Justice Bode Rhodes-Vivour, who read the lead judgment, held that: “No matter the circumstances of the birth of a female child, such a child is entitled to an inheritance from her late father’s estate.
“Consequently the Igbo customary law which disentitles a female child from partaking in the sharing of her deceased father’s estate is in breach of Section 42 (1) and (2) of the Constitution, a fundamental rights provision guaranteed to every Nigerian. The said discriminatory customary law is void as it conflicts with Section 42(1) and (2) of the Constitution.”
According to Nonso Ayansi, the decision settled beyond all doubts, the fundamental right of a female to participate in the inheritance of her deceased father’s estate. The judgment of the Court, in this case, is of very significant value to Nigerian women because the Nigerian judiciary has experienced a chequered history on this issue of the right of women to inherit their deceased father’s properties, in light of the various customary laws in some parts of the country which prohibits women from participating in such inheritance.
For instance, in 1963, the Supreme Court had in the case of Nezianya & Anor v Okagbue & ors (1963) 1 All NLR 352, held that a widow is a recognised member of her late husband’s family and not a stranger to it, and thus permitted to live in her late husband’s house, but she was not permitted to dispose of the property by giving it out or selling it. This 1963 decision left women handicapped as they were incapable of exercising ownership rights over the properties of their late husbands.
The judgment also formed the basis of support for the old Igbo “Oli-Ekpe” custom which stated that only the eldest surviving male offspring could inherit the property of their late father and prohibited female inheritance because the judgment suggested that ownership of property should be restricted to the patrilineal lineage of the deceased.
ºHowever, in 1997, the Late Niki Tobi (Justice of the Court of Appeal) was bold enough to declare this “Oli-Ekpe” custom as being repugnant to natural justice, equity and good conscience in the famous case of Mojekwu v Mojekwu (1997) LPELR-13777(CA). In this case, the erudite Niki Tobi JCA took great pains to condemn this custom – and other customary practices – which discriminated against women, for being repulsive to equity in the modern day. This decision was widely hailed as a step in the right direction in the advocacy for women’s rights. Several other decisions of the Court of Appeal delivered between 1997-2003 followed this reasoning and affirmed the rights of women to own, inherit and purchase the property.
The victory gained by the pronouncement of Niki Tobi JCA, in this case, was however short-lived, as he was harshly criticised for the statement he made about the repugnancy of Oli-Ekpe custom by his superiors when the case was further appealed to the Supreme Court in Mojekwu v. Iwuchukwu (2004) LPELR-1903(SC). The Supreme Court believed that Niki Tobi JCA should not have made the statement without calling all relevant parties who engaged in such discriminatory practices against women from explaining their side of the story. The harsh remark of the Supreme Court in this appeal gave further impetus to the propounders of the Oli-Ekpe and other similar customary practices to persist in their discrimination against women in the sharing of family inheritance.

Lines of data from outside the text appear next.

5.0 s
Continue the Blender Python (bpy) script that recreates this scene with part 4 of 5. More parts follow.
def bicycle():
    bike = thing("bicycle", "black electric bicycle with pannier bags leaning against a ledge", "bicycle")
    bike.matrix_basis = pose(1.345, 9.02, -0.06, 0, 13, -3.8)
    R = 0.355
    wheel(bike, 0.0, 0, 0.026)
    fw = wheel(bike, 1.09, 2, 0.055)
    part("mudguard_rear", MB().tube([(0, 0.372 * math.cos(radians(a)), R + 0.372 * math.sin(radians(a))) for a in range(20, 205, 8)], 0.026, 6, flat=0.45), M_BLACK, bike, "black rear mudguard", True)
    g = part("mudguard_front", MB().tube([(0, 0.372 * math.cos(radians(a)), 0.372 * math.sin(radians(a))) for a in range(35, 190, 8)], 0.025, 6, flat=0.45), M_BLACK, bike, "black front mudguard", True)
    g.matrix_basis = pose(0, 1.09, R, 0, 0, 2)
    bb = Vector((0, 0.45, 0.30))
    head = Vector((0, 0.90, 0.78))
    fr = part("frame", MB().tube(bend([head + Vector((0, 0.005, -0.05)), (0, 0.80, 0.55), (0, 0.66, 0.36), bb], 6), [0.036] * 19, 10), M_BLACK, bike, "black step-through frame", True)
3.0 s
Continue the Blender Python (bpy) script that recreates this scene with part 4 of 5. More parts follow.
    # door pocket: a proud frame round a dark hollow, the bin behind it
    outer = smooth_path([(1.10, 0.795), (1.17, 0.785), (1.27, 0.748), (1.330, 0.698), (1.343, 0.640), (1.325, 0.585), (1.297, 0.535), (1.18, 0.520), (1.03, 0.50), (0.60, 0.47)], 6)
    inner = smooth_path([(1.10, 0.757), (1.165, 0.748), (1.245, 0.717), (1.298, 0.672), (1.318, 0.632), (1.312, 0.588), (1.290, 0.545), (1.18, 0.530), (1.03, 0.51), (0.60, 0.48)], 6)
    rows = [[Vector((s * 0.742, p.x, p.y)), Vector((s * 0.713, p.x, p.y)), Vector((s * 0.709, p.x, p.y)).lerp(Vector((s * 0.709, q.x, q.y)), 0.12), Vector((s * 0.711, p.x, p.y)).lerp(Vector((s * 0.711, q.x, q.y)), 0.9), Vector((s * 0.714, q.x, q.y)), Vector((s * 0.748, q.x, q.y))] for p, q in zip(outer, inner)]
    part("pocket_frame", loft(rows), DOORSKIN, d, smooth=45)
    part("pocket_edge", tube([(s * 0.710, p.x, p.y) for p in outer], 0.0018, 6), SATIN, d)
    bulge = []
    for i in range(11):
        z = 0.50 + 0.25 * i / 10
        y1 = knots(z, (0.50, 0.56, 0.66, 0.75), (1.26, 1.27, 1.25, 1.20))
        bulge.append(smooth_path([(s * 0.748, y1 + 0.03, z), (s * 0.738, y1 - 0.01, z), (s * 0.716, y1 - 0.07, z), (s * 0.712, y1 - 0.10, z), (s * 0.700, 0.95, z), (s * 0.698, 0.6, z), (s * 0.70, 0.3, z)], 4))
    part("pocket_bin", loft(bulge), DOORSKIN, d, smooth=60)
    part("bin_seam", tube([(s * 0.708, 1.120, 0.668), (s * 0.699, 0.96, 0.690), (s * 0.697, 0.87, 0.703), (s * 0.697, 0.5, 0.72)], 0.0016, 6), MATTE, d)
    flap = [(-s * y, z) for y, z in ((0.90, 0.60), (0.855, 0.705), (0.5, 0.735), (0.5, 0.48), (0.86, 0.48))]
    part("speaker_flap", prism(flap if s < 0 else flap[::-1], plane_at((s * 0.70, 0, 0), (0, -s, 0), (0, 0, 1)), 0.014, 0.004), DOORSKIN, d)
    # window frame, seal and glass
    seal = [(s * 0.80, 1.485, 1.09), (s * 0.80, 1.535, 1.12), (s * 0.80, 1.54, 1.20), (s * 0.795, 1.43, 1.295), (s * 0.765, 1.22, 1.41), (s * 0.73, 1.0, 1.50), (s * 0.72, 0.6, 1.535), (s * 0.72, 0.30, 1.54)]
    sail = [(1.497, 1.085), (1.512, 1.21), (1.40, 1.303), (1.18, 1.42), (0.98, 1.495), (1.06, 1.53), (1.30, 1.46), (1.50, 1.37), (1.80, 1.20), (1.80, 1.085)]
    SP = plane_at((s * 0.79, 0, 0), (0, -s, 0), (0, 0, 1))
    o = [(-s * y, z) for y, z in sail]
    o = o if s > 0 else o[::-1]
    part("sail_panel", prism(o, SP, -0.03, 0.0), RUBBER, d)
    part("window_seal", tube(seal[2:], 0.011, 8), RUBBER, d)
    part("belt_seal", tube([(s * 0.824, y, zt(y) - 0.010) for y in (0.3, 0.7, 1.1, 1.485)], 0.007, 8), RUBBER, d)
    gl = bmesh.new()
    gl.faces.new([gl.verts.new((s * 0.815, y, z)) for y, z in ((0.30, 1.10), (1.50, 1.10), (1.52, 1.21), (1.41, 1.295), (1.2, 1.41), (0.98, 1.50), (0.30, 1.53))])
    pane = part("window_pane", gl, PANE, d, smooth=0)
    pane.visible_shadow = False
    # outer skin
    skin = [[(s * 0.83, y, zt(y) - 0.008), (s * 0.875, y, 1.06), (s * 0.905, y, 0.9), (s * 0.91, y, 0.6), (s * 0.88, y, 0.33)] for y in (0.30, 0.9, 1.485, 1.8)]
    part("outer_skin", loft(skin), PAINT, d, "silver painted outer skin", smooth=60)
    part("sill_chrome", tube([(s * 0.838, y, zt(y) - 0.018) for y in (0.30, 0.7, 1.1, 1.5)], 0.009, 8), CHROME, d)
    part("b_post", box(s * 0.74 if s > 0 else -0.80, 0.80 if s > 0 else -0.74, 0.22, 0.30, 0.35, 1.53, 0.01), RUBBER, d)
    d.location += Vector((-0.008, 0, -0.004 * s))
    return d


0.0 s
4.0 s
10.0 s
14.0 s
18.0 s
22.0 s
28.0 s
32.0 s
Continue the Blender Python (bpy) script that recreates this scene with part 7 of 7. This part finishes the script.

Hence, the recent position taken by the Supreme Court in Ukeje & Anor v Ukeje (Supra) has therefore provided the much needed clarity on the right of all genders – women inclusive – to participate in the inheritance of their parents’ properties. The effect of this judgment which is binding in all parts of Nigeria is that females have an equal stake to inherit their parent’s properties, as do their male counterparts.
Many are of the view that more states in the country need to emulate the Rivers State government by replicating the law in their respective states in order to do away with all discriminatory practices against women.